**The problem:** Return the entries below in their exact form, leaving the pictures out.

**Data provided:**
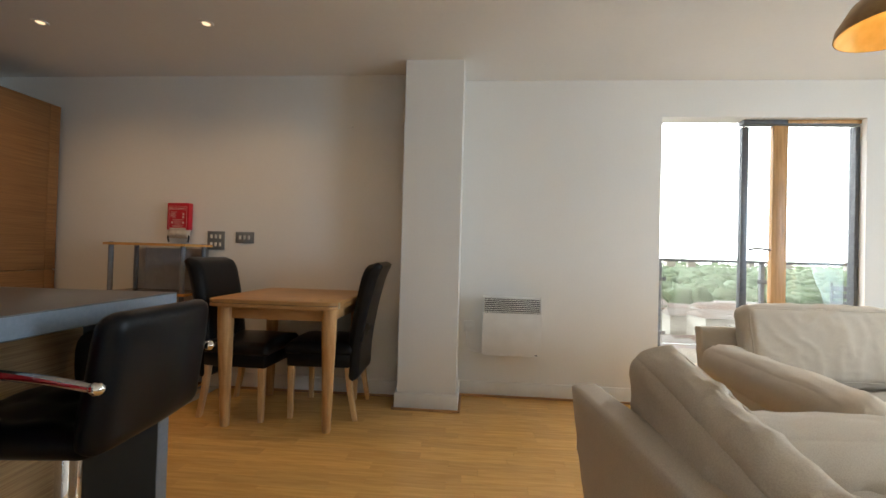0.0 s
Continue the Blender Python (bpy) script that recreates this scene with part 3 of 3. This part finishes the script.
for z, h in ((0.7525, 0.0085), (0.7735, 0.0085)):
    part("hinge_leaf", prism([(a + TW, b) for a, b in rounded(0.0002, 0.0024, -TD + 0.045, -TD + 0.077, 0.001, 2)], z - h, z + h, 0.0008, 1), BRASSY, hinge)
    for y in (-TD + 0.052, -TD + 0.070):
        part("screw", lathe([(0, 0.0012), (0.0028, 0.0008), (0.003, 0), (0, 0)], 10, pose(TW + 0.0024, y, z, 0, 90, 0)), STEEL, hinge)
KNOT = material("wood_knot", (0.035, 0.018, 0.008), (0.10, 0.055, 0.022), 0.5, scale=(90, 90, 90))
for kx, ky, kr in ((0.256, -0.274, 0.0095), (0.272, -0.310, 0.004)):
    part("knot", put(lathe([(0, 0.0004), (kr, 0.0002), (kr, 0)], 9), Matrix.Translation((kx, ky, 0.786)) @ Matrix.Diagonal((1.6, 0.8, 1, 1))), KNOT, top, "dark knot in the wood")


# ---- dining chairs ----
def back_line(v):
    """The chair back's lean: how far it goes back at a height of 0..1."""
    return 0.004 + 0.112 * max(0.0, v) ** 1.7


def dining_chair(m, label):
    """A high-back chair that faces +y."""
    ob = thing("dining_chair", m, label, "chair", "chairs at the dining table")
    w = 0.215

    def bend_back(x, y, z):
        v = (z + 0.305) / 0.67
        y2 = y * (0.92 + 0.34 * max(0.0, v) ** 2)
        roll = max(0, (v - 0.86) / 0.14)
        return Vector((x * (1.0 - 0.03 * v), -0.215 - back_line(v) + y2 - 0.016 * roll ** 2, z + 0.632))
    part("backrest", pad(2 * w, 0.77, 0.086, 0.038, 0.006, 20, 30, bend_back, 0.06), LEATHER, ob, "black leather high back with a rolled top")
    back = ob.children[-1]
    tree = BVHTree.FromPolygons([v.co for v in back.data.vertices], [p.vertices[:] for p in back.data.polygons])

    def stitched(points):
        part("seam", tube([tree.find_nearest(p)[0] for p in points], 0.0018, 6), LEATHER, back)
    stitched([bend_back(-w + 0.02 + (2 * w - 0.04) * k / 12, -0.06, 0.235) for k in range(13)])
    for sx in (-1, 1):
        stitched([bend_back(sx * (w - 0.012), -0.06, -0.33 + 0.67 * k / 20) for k in range(21)])
        stitched([bend_back(sx * (w - 0.012), 0.06, -0.15 + 0.49 * k / 20) for k in range(21)])

    def bend_seat(x, y, z):
        return Vector((x * (1 + 0.06 * (z + 0.2)), z + 0.0, 0.445 + y * 1.0 + 0.008 * (1 - (x / 0.22) ** 2)))
    part("seat", pad(2 * w + 0.01, 0.45, 0.085, 0.03, 0.012, 14, 14, bend_seat), LEATHER, ob, "black leather seat cushion")
    part("seat_rail", box(-w + 0.004, w - 0.004, -0.21, 0.205, 0.335, 0.425, 0.012), LEATHER, ob, "leather-covered seat frame")
    for sx in (-1, 1):
        for front in (True, False):
            x = sx * (w - 0.028)
            y = 0.178 if front else -0.19
            lean = 0.0 if front else -0.055
            bm = bmesh.new()
            rings = []
            for z, hw, k in ((0.0, 0.015, 1.0), (0.18, 0.018, 0.35), (0.36, 0.021, 0.0)):
                rings.append([bm.verts.new((x + a, y + lean * k + b, z)) for a, b in rounded(-hw, hw, -hw, hw, 0.005, 2)])
            for a, b in zip(rings, rings[1:]):
                for k in range(len(a)):
                    bm.faces.new((a[k], a[(k + 1) % len(a)], b[(k + 1) % len(b)], b[k]))
            bm.faces.new(rings[0][::-1])
            bm.faces.new(rings[-1])
            part("leg", bm, CHAIRLEG, ob, "pale beech leg")
    return ob


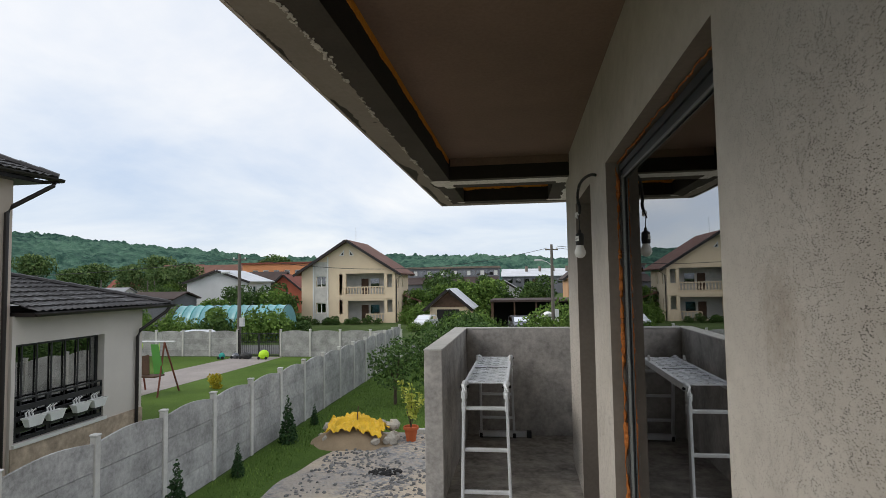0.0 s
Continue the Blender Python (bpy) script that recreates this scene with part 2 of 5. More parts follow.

**Response to this task:**
0.0 s
Continue the Blender Python (bpy) script that recreates this scene with part 3 of 3. This part finishes the script.
for z, h in ((0.7525, 0.0085), (0.7735, 0.0085)):
    part("hinge_leaf", prism([(a + TW, b) for a, b in rounded(0.0002, 0.0024, -TD + 0.045, -TD + 0.077, 0.001, 2)], z - h, z + h, 0.0008, 1), BRASSY, hinge)
    for y in (-TD + 0.052, -TD + 0.070):
        part("screw", lathe([(0, 0.0012), (0.0028, 0.0008), (0.003, 0), (0, 0)], 10, pose(TW + 0.0024, y, z, 0, 90, 0)), STEEL, hinge)
KNOT = material("wood_knot", (0.035, 0.018, 0.008), (0.10, 0.055, 0.022), 0.5, scale=(90, 90, 90))
for kx, ky, kr in ((0.256, -0.274, 0.0095), (0.272, -0.310, 0.004)):
    part("knot", put(lathe([(0, 0.0004), (kr, 0.0002), (kr, 0)], 9), Matrix.Translation((kx, ky, 0.786)) @ Matrix.Diagonal((1.6, 0.8, 1, 1))), KNOT, top, "dark knot in the wood")


# ---- dining chairs ----
def back_line(v):
    """The chair back's lean: how far it goes back at a height of 0..1."""
    return 0.004 + 0.112 * max(0.0, v) ** 1.7


def dining_chair(m, label):
    """A high-back chair that faces +y."""
    ob = thing("dining_chair", m, label, "chair", "chairs at the dining table")
    w = 0.215

    def bend_back(x, y, z):
        v = (z + 0.305) / 0.67
        y2 = y * (0.92 + 0.34 * max(0.0, v) ** 2)
        roll = max(0, (v - 0.86) / 0.14)
        return Vector((x * (1.0 - 0.03 * v), -0.215 - back_line(v) + y2 - 0.016 * roll ** 2, z + 0.632))
    part("backrest", pad(2 * w, 0.77, 0.086, 0.038, 0.006, 20, 30, bend_back, 0.06), LEATHER, ob, "black leather high back with a rolled top")
    back = ob.children[-1]
    tree = BVHTree.FromPolygons([v.co for v in back.data.vertices], [p.vertices[:] for p in back.data.polygons])

    def stitched(points):
        part("seam", tube([tree.find_nearest(p)[0] for p in points], 0.0018, 6), LEATHER, back)
    stitched([bend_back(-w + 0.02 + (2 * w - 0.04) * k / 12, -0.06, 0.235) for k in range(13)])
    for sx in (-1, 1):
        stitched([bend_back(sx * (w - 0.012), -0.06, -0.33 + 0.67 * k / 20) for k in range(21)])
        stitched([bend_back(sx * (w - 0.012), 0.06, -0.15 + 0.49 * k / 20) for k in range(21)])

    def bend_seat(x, y, z):
        return Vector((x * (1 + 0.06 * (z + 0.2)), z + 0.0, 0.445 + y * 1.0 + 0.008 * (1 - (x / 0.22) ** 2)))
    part("seat", pad(2 * w + 0.01, 0.45, 0.085, 0.03, 0.012, 14, 14, bend_seat), LEATHER, ob, "black leather seat cushion")
    part("seat_rail", box(-w + 0.004, w - 0.004, -0.21, 0.205, 0.335, 0.425, 0.012), LEATHER, ob, "leather-covered seat frame")
    for sx in (-1, 1):
        for front in (True, False):
            x = sx * (w - 0.028)
            y = 0.178 if front else -0.19
            lean = 0.0 if front else -0.055
            bm = bmesh.new()
            rings = []
            for z, hw, k in ((0.0, 0.015, 1.0), (0.18, 0.018, 0.35), (0.36, 0.021, 0.0)):
                rings.append([bm.verts.new((x + a, y + lean * k + b, z)) for a, b in rounded(-hw, hw, -hw, hw, 0.005, 2)])
            for a, b in zip(rings, rings[1:]):
                for k in range(len(a)):
                    bm.faces.new((a[k], a[(k + 1) % len(a)], b[(k + 1) % len(b)], b[k]))
            bm.faces.new(rings[0][::-1])
            bm.faces.new(rings[-1])
            part("leg", bm, CHAIRLEG, ob, "pale beech leg")
    return ob


0.0 s
Continue the Blender Python (bpy) script that recreates this scene with part 2 of 5. More parts follow.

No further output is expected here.